## Task statement
In the entries below, find the line containing "# ---- helpers" and the line containing "scene.render.fps = FPS". Copy those two lines and everything between them exactly, and only that.

## Extracted material

################

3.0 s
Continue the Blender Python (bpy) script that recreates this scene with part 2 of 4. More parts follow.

################

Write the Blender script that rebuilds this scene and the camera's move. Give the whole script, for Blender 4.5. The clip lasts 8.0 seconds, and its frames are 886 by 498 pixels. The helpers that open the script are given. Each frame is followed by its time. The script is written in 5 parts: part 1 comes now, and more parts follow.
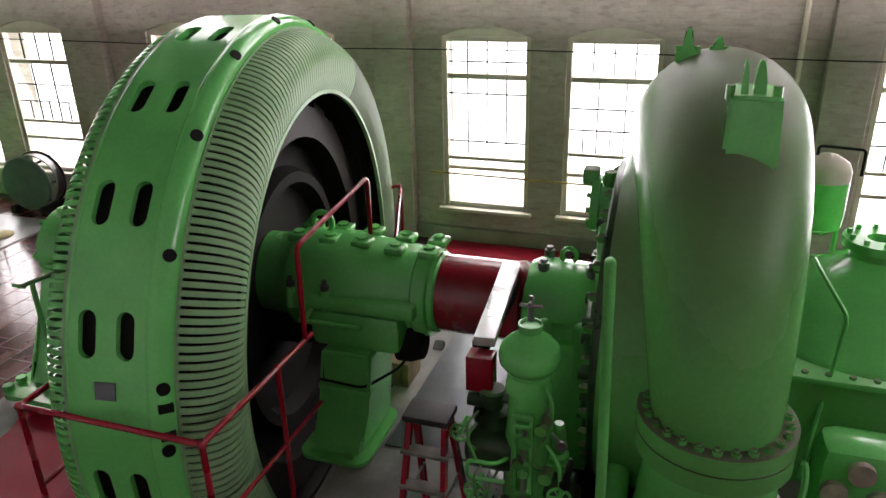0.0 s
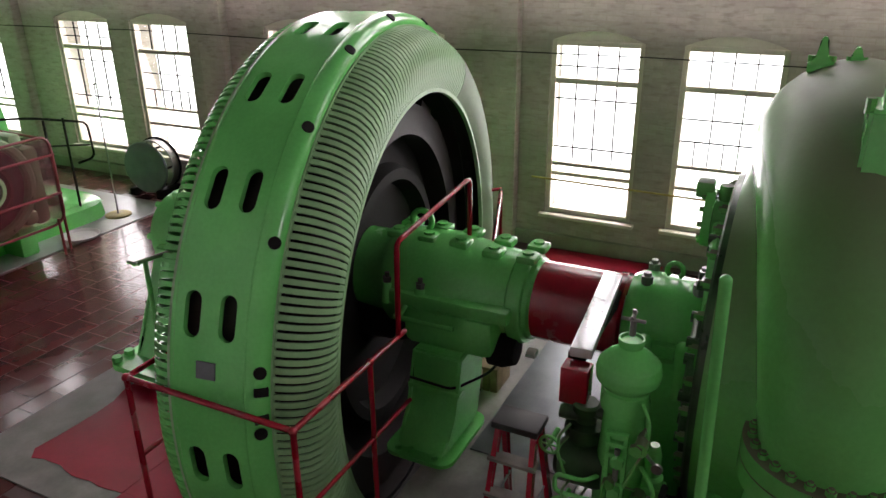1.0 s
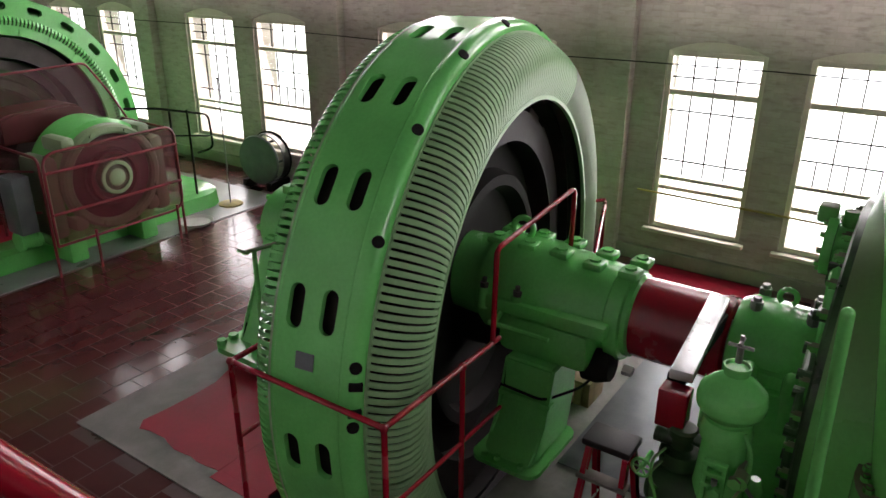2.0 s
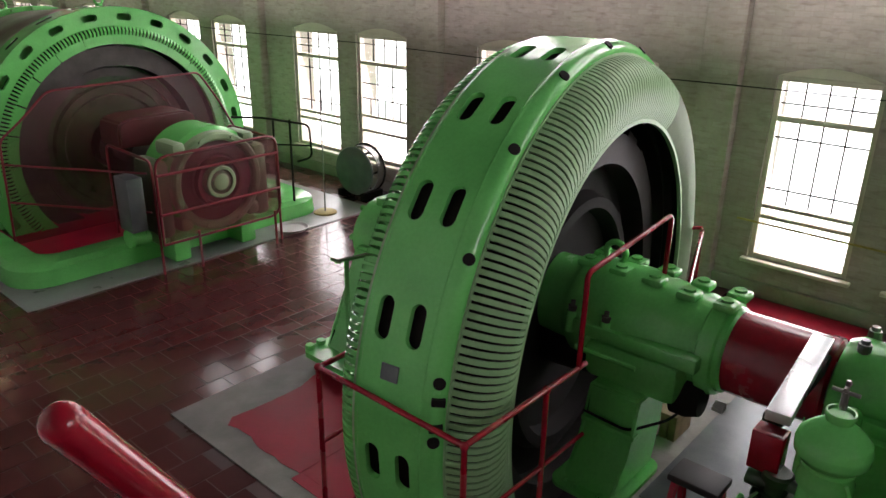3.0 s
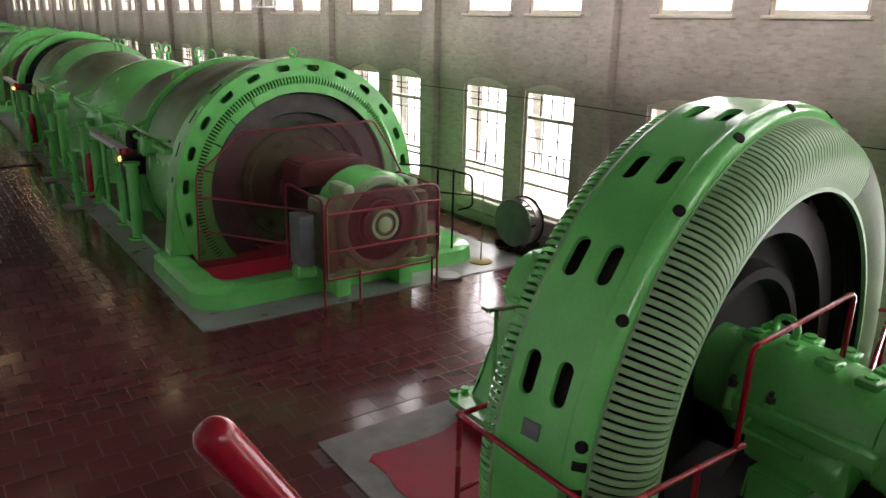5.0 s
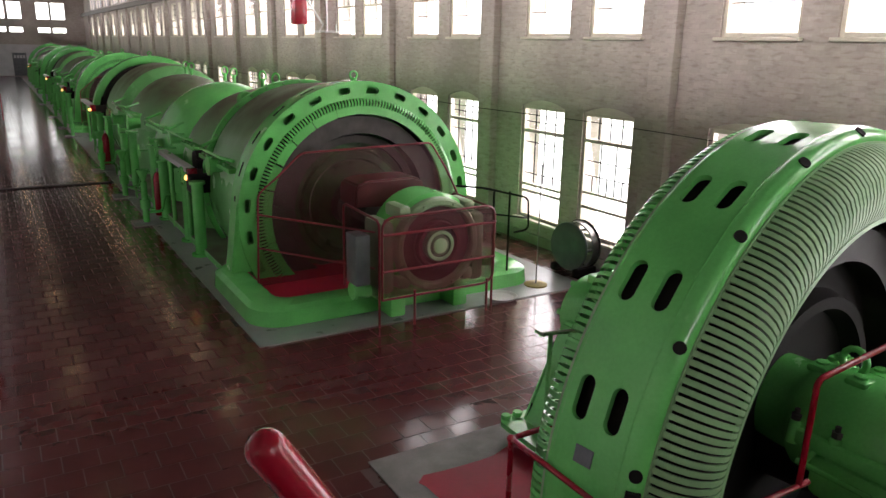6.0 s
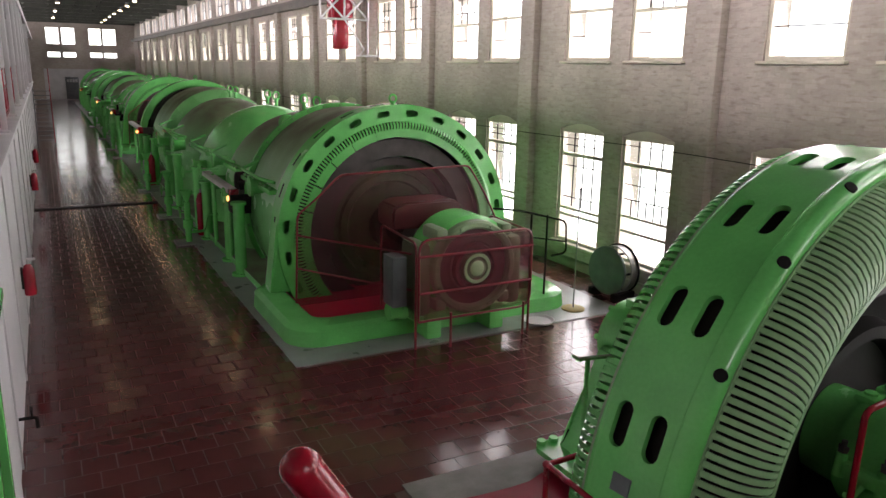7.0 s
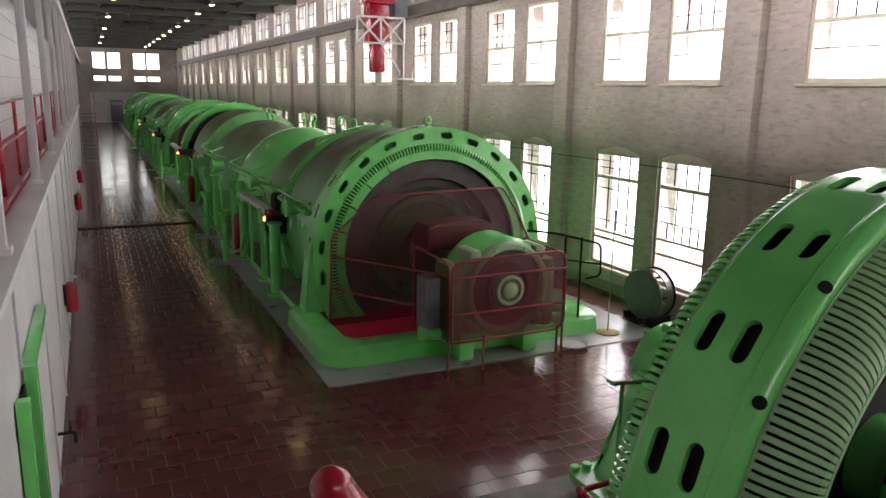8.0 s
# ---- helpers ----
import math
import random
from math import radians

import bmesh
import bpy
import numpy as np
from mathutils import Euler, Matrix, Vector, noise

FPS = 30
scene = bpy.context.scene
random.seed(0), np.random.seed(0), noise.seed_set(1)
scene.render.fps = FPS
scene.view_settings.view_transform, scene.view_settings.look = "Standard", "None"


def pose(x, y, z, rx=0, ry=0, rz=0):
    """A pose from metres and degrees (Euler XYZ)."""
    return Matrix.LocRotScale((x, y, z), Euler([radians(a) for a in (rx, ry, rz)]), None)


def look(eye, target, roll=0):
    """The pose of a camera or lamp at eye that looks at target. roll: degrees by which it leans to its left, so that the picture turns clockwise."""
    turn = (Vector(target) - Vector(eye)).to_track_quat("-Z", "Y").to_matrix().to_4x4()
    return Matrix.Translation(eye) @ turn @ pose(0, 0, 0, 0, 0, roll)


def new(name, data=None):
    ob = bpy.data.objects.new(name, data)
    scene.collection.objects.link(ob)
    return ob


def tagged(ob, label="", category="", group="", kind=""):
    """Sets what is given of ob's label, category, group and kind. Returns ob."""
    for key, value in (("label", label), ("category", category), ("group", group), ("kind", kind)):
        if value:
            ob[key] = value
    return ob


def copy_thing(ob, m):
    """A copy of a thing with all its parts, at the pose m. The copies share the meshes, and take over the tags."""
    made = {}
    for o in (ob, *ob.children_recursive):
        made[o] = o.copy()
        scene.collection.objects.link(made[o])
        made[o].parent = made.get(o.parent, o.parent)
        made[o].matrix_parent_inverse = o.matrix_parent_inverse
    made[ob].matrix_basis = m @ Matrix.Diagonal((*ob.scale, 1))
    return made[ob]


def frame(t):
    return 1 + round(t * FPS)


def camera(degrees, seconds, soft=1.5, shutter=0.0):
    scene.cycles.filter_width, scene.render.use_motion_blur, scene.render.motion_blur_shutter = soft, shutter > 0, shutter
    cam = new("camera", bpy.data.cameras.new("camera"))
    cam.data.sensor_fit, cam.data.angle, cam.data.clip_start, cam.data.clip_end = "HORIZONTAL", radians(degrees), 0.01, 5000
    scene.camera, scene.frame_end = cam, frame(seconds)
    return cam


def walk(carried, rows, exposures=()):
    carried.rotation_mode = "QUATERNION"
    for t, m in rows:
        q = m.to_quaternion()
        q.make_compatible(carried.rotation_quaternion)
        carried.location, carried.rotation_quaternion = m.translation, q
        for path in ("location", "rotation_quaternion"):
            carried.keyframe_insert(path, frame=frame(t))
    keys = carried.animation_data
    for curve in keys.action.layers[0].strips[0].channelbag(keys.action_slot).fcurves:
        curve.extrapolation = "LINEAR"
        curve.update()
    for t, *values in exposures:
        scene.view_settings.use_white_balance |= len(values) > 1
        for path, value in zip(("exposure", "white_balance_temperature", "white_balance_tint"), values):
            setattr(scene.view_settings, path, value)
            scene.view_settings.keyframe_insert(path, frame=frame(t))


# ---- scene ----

################

## Response below
# ---- helpers ----
import math
import random
from math import radians

import bmesh
import bpy
import numpy as np
from mathutils import Euler, Matrix, Vector, noise

FPS = 30
scene = bpy.context.scene
random.seed(0), np.random.seed(0), noise.seed_set(1)
scene.render.fps = FPS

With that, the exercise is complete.